DEHYDRATING food is not for everyone. It helps if you have a keen interest in cooking. There are plenty of products on the market now for those who do not have the time or inclination. After wearing out a small 5-tray dehydrator we settled for an eleven-tray Sedona Express Dehydrator which is great for big quantities. Rawblend is the distributor for Sedona dehydrators and their website (rawblend.com.au) is another great e-resource for nutritious raw food ideas and innovative recipes for dehydrating.
Menu planning, mostly involving dehydrated meals is challenging. It takes some trial and error to get it right. We are always changing and improving our menus to adjust to the type of hike, availability of food drops and keeping the food weight down to 500g per day for each of us. Recipes need to be nutritious enough to sustain the high energy demands, light enough to carry, shelf-life stable and with enough variety that we won’t be gagging on it by the end. We usually carry one extra day’s food for emergencies. Along with sharing recipes with other bushwalking friends, I get my inspiration and questions answered from Glen McAllister (backpackingchef.com).

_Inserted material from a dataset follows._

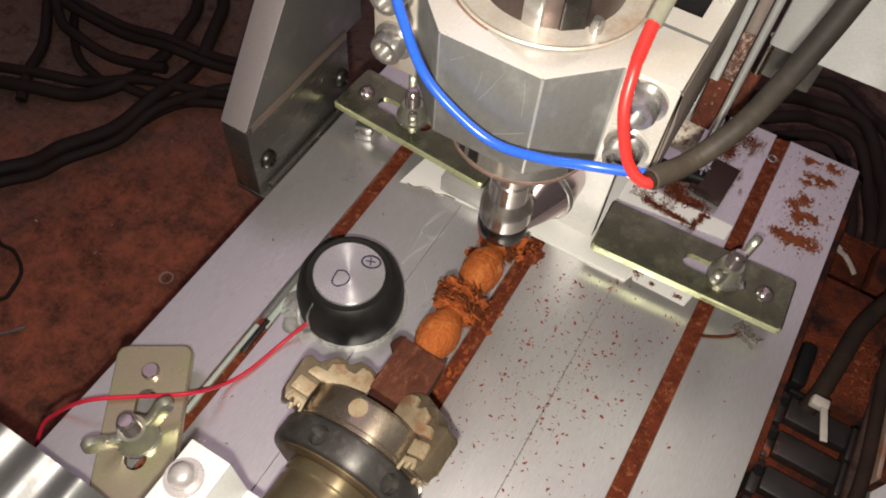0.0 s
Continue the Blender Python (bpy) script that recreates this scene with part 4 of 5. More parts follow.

As some flavour and thickening is lost during the dehydrating process, add extra spices into standard recipes and once dehydrated, add a teaspoon of corn flour to one cup of food. For best results, limit the use of salt, sugar, or fat while cooking. Add them after rehydrating. Tinned or frozen beans can be dehydrated. Dried beans are best cooked before dehydrating. If prepared in bulk, cooked beans can be dehydrated or frozen for use.